Thanks Sam, you are a good teacher.
Terri, I have another concern for you here. Growing up with the mindset the you were taught is very confusing and I am all too familiar with how that all works. One of the things that happens when we are not taught to love our bodies is that we as women allow ourselves to be abused and to be disrespected. Society has a stronghold on our minds and we have an fabricated mentality of what men want in us. Because we are born to serve, we often put our own needs and our own self respect even at risk because we feel it is what we have to do to prove our love to our husband. We have to give him what we wants. Internet porn has escalated this problem to epidemic ranks and has screwed upthe minds of men and women alike. We see women with perfect bodies screaming in ecstasy and we believe this is what our men want from us. And men think this is what they want to see, they think this is what a woman in pleasure looks like.
The truth is Terri, what he really wants to see is for you to feel completely free in his presence, to let go of yourself and feel pleasure. I always thought is was ridiculous that women would even scream during sex. I always had orgasms with my husband, and never felt the need to make a bunch of noise or scream, but sometimes I did it because I thought he wanted to see that. The orgasms were never fake, but the act I often exagerated was just that - an act to try to please him. Once I learned to experience physical pleasure in a higher form - an emotional form, I came to that point of losing control. I learned that when you feel that relaxed loving touch on my skin - my body and my voice did respond to that pleasure, in fact I couldn't hold it in. And my husband got to finally experience watching a woman cry and scream under the touch of his hand. Porn displays women screaming from sexual pleasure. But in reality, the only thing that truly brings you to that point is something more sentual and emotional, it is a different form of intimacy and a different form of pleasure. It is actually an emotional high that feels like nothing else on this earth and it draws you so close to the one that you love.

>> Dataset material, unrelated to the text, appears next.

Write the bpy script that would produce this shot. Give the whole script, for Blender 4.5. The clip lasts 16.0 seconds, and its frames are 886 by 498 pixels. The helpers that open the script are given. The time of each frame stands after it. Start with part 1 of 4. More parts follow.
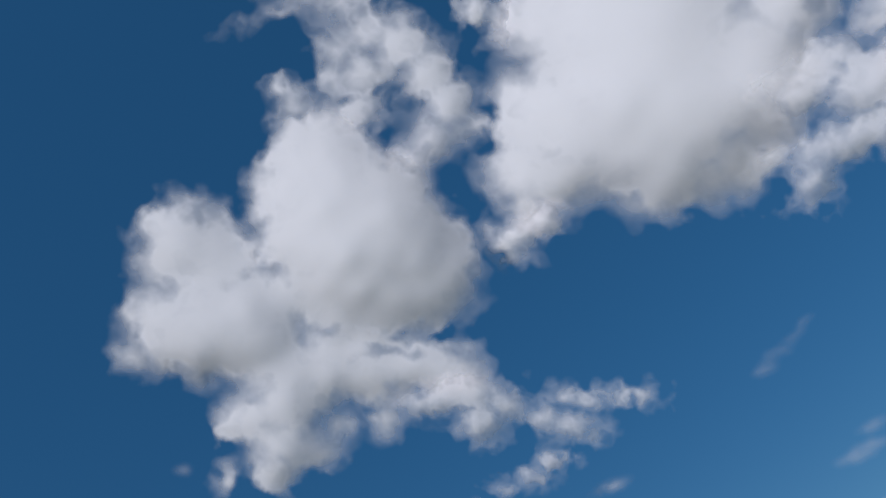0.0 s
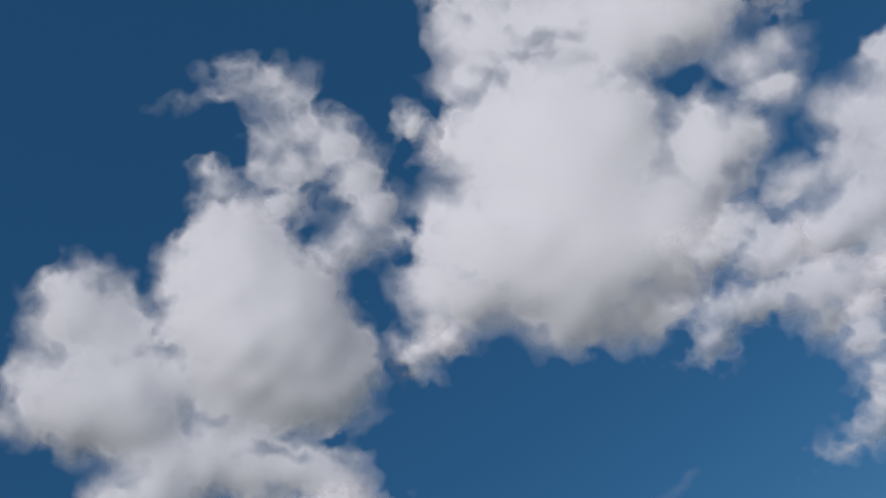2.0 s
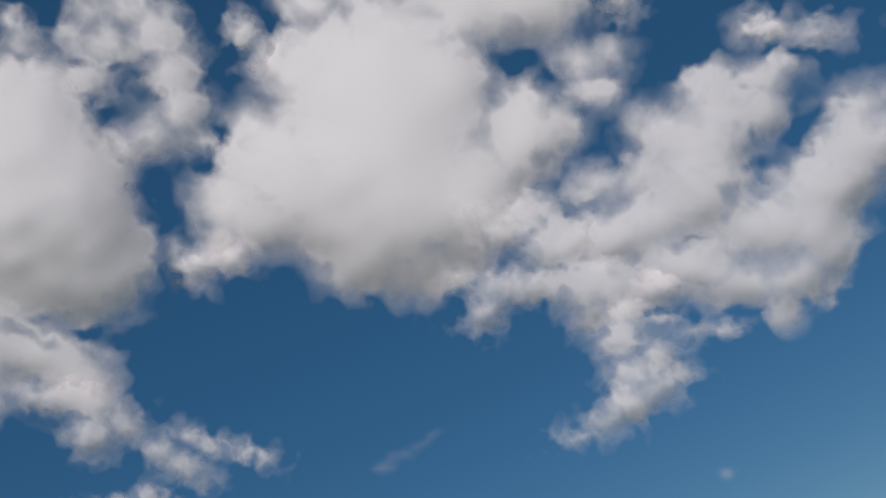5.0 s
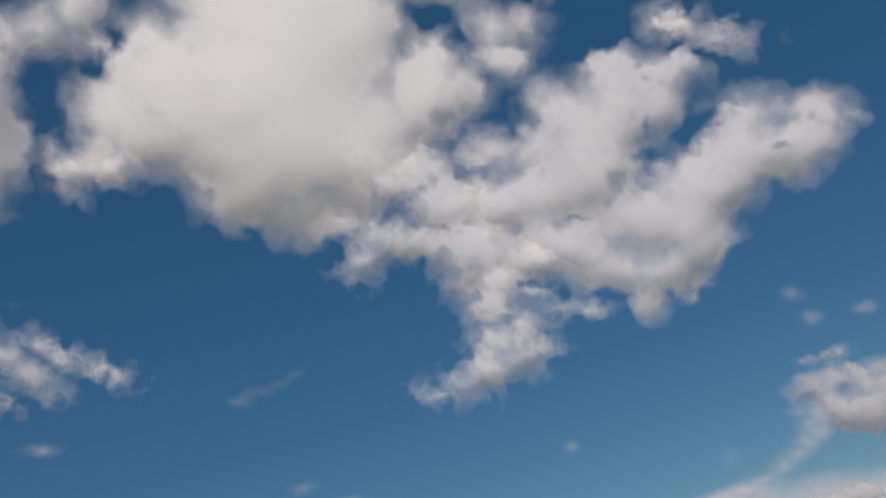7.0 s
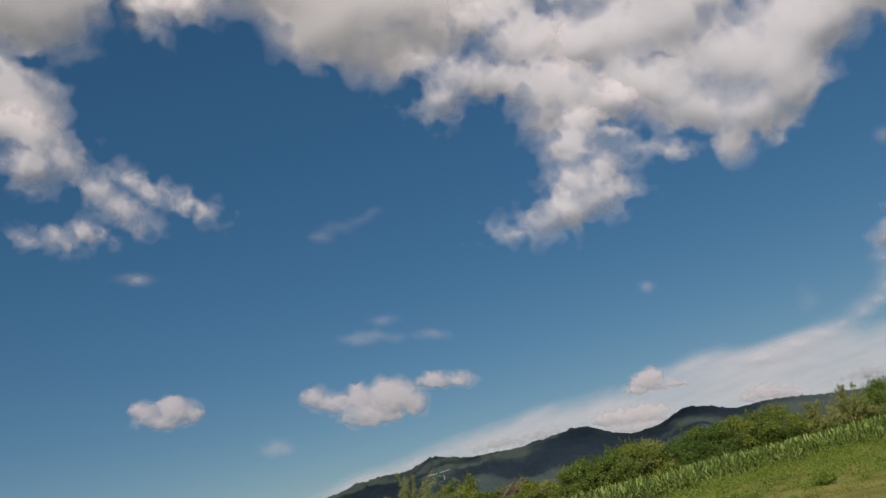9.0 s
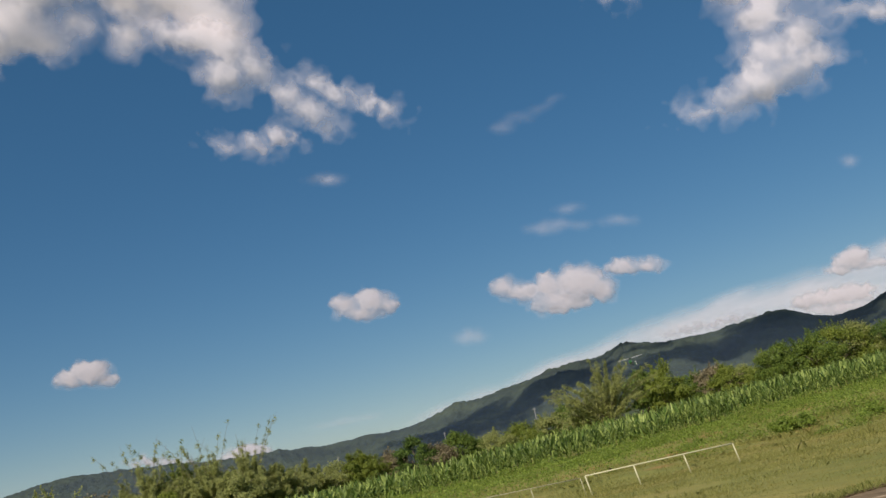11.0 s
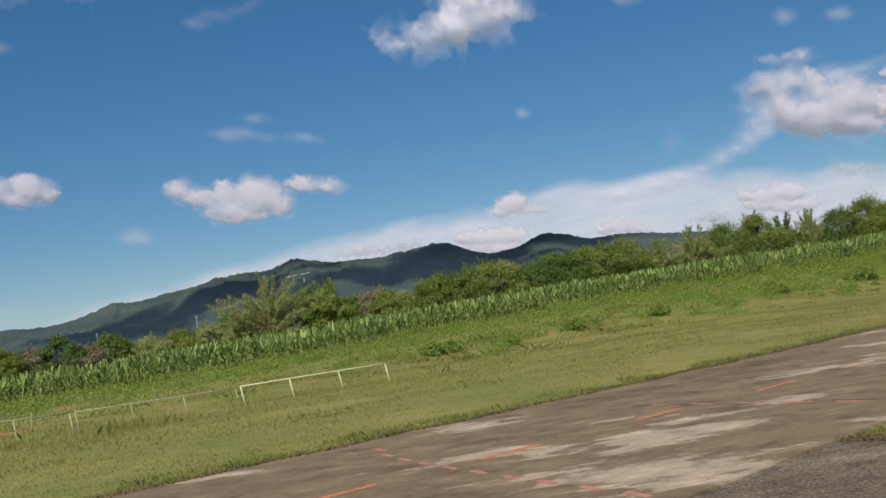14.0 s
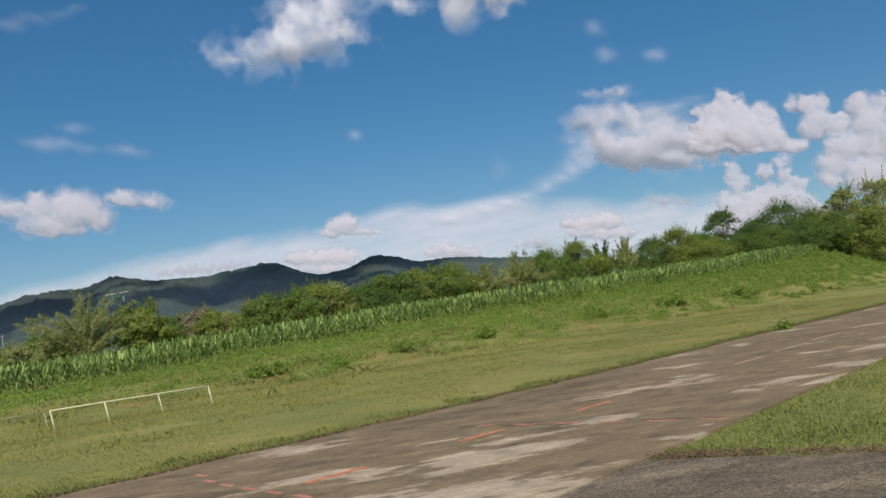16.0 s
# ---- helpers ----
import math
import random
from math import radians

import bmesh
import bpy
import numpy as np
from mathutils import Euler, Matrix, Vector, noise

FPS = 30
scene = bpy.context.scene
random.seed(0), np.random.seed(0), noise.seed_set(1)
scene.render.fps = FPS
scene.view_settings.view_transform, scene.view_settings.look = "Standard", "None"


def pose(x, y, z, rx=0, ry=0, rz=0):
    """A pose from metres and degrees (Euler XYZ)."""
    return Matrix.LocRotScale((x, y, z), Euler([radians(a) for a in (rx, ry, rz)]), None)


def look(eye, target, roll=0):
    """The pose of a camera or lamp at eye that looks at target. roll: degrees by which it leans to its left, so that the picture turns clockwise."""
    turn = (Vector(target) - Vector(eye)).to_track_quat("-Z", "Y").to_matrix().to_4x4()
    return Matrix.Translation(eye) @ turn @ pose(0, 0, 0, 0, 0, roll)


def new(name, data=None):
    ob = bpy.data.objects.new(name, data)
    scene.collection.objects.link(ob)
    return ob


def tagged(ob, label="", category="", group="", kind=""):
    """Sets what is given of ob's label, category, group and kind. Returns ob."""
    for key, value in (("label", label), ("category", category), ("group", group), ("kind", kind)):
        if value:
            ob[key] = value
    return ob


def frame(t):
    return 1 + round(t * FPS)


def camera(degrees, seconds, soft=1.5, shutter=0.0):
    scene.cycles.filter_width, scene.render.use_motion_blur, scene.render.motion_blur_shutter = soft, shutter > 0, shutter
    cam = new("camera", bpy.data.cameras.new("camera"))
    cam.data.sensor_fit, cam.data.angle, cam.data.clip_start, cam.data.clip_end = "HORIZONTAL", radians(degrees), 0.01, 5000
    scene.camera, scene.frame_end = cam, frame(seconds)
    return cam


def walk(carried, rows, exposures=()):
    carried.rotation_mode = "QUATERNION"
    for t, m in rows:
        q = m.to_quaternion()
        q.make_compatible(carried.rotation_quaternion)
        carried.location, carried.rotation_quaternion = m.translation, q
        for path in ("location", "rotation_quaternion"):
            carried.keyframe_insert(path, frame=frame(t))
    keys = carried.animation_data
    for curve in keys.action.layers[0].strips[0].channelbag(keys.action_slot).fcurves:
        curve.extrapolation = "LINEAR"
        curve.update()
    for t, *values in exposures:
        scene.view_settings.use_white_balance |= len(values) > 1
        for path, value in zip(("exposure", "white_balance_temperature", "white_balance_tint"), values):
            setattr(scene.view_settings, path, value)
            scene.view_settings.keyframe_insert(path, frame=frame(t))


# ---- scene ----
cam = camera(50.0, 16.0, soft=1.5)
PATH = [
    (0.00, 0, 0, 1.6, 129.04, 23.92, 34.40),
    (0.50, 0, 0, 1.6, 129.75, 22.46, 32.42),
    (1.00, 0, 0, 1.6, 130.74, 21.73, 29.85),
    (1.50, 0, 0, 1.6, 131.74, 21.47, 27.13),
    (2.00, 0, 0, 1.6, 131.84, 21.08, 24.23),
    (2.50, 0, 0, 1.6, 131.27, 20.82, 20.41),
    (3.00, 0, 0, 1.6, 129.08, 20.80, 17.04),
    (3.50, 0, 0, 1.6, 128.32, 20.38, 14.23),
    (4.00, 0, 0, 1.6, 126.75, 19.81, 11.45),
    (4.20, 0, 0, 1.6, 125.11, 19.34, 10.57),
    (4.62, 0, 0, 1.6, 123.34, 18.61, 8.08),
    (5.04, 0, 0, 1.6, 121.83, 17.71, 5.22),
    (5.46, 0, 0, 1.6, 120.51, 16.76, 2.31),
    (5.88, 0, 0, 1.6, 119.29, 15.85, -0.33),
    (6.30, 0, 0, 1.6, 118.12, 15.08, -2.36),
    (6.50, 0, 0, 1.6, 117.23, 14.68, -3.42),
    (7.00, 0, 0, 1.6, 116.15, 13.97, -5.08),
    (7.50, 0, 0, 1.6, 114.14, 12.57, -5.99),
    (8.00, 0, 0, 1.6, 112.97, 11.74, -5.56),
    (8.50, 0, 0, 1.6, 109.37, 11.51, -4.06),
    (9.00, 0, 0, 1.6, 107.38, 11.68, -0.88),
    (9.50, 0, 0, 1.6, 107.02, 11.93, 2.57),
    (10.00, 0, 0, 1.6, 105.77, 11.77, 6.09),
    (10.20, 0, 0, 1.6, 105.30, 11.58, 7.99),
    (10.62, 0, 0, 1.6, 104.18, 11.41, 10.22),
    (11.04, 0, 0, 1.6, 102.93, 11.26, 10.68),
    (11.46, 0, 0, 1.6, 101.59, 11.02, 9.76),
    (11.88, 0, 0, 1.6, 100.22, 10.59, 7.83),
    (12.30, 0, 0, 1.6, 98.85, 9.87, 5.29),
    (12.50, 0, 0, 1.6, 98.19, 9.48, 4.11),
    (13.00, 0, 0, 1.6, 96.60, 8.37, 0.76),
    (13.50, 0, 0, 1.6, 95.38, 7.56, -3.70),
    (14.00, 0, 0, 1.6, 94.59, 7.37, -9.65),
    (14.50, 0, 0, 1.6, 94.21, 7.00, -14.08),
    (15.00, 0, 0, 1.6, 94.08, 6.89, -16.87),
    (15.50, 0, 0, 1.6, 94.30, 6.78, -18.47),
    (16.00, 0, 0, 1.6, 94.60, 7.00, -20.00),
]
walk(cam, [(t, pose(*p)) for t, *p in PATH], [(0, -0.4, 5950, 9), (1.5, -0.46, 6120, 10), (3.5, -0.49, 6420, 10), (7, -0.48, 6880, 11), (10, -0.2, 7200, 14), (12.5, 0.03, 6850, 15), (14, -0.01, 6530, 13), (16, 0.0, 6420, 11)])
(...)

The thing is Terri, you can't get there unless you respect yourself and love yourself and your body. And you can't love your body or yourself if you let it be abused. Doing things with your husband that you are not able to fully enjoy yourself, is not good for either of you and it in fact takes you further away from the point where you can learn to be completely sexually free with your husband. The point where you can truly share yourself with him. Doing things with him that make you feel bad about yourself is not an act of love.
Oral sex is not a sin, and it can be pleasurable to both partners when it is not self serving. But it is difficult for most women to find the line between performing sexual favors and learning to make love with your mouth. There is in fact a huge difference, one is abusive and disrespectful - the other is an act of love. Anal sex is another point of difficulty for most women, but some men will push for this experience and feel that you are showing him how much you love him by letting him do it. I personally have never thought this could be an act of love as it is actually painful for most women and it can harm your body. If you feel it is degrading or it makes you feel bad about yourself, you should not agree to it - ever. You need to tell him how it makes you feel and stop doing this to yourself. If he wants to explore all of your body, that is not wrong or sinful, but there are other alternatives that will give relatively the same experience without harming you mentally or physically. Manual anal stimulation is an option. Fully exploring the body of your partner is not a sin, but it has to be done with respect and dignity and should not cause shame.
You have obviously had some experiences that probably make it difficult to completely love and respect yourself. But you do not have to carry them with you for all of your life. Christ died for us and in doing so, he gave us the chance to be new and whole in him. All that has hurt you and broken you can be washed away and you can be pure and beautiful and unstained. You can let go of what holds on to you inside and you can experience a new beginning with the man who loves you now. Reach out to Jesus and let him draw out the pain from your heart and your mind so that you can truly love yourself and in that new beginning you can truly love your husband as a whole and beautiful woman. Terri, let go of the shame and allow yourself to be forgiven. We get to experience a completely different life when we find the strength within ourselves to truly let go. I pray for you today and for myself as well in my own struggle - accept the love of Christ and be forgiven. The hardest part - is letting go.